Some of the highest percentage shots for the Rockets is when Yao is in the high post and cuts into the paint area, quickly gets the pass, and then does a hook shot or layup.
Dear Eric Neel, Watch out, you will be marked as a YOF on this forum. You accuse Yao's coach and teammate of restricting his greatness and dominance. That is hilarious But at least I agree with you on one thing. There should be more creativity inherient in this yong big man's nature. But he will take some time to feel comfortable first, take control of the game first, and then he should give us some more fun to enjoy. -Littlefish
I think all the YOF fans had orgasms after reading that article. Good read indeed. Something tells me that either Macbeth or Yetti wrote that article.

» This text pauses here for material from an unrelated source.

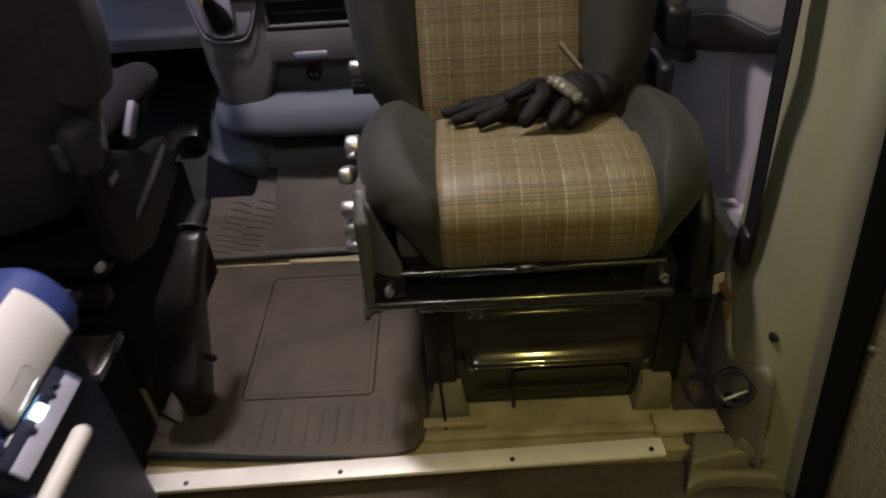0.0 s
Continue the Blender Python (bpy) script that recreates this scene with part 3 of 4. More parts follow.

Neel is right about the JVG system. I wonder if JVG is forcing this inside-out game of dishing it into the post just to develop Yao's post-up game with the intention of opening up the entire offense later. I doubt that given JVG's frequent comments about how you've got to know "your game" and not stray from that. But you can always hope that after the Rockets have mastered that style of play, he'll utilize Yao's other skills. But that makes me wonder . . . will Del Harris adopt a more Mavericks-esque style for the Chinese National Basketball Team? I've always wondered what it would look like for Yao to be inserted into Don Nelson's lineup. Could he be like Dirk? Could he be something entirely different? Kind of like the Tootsie Roll quandry, the world may never know.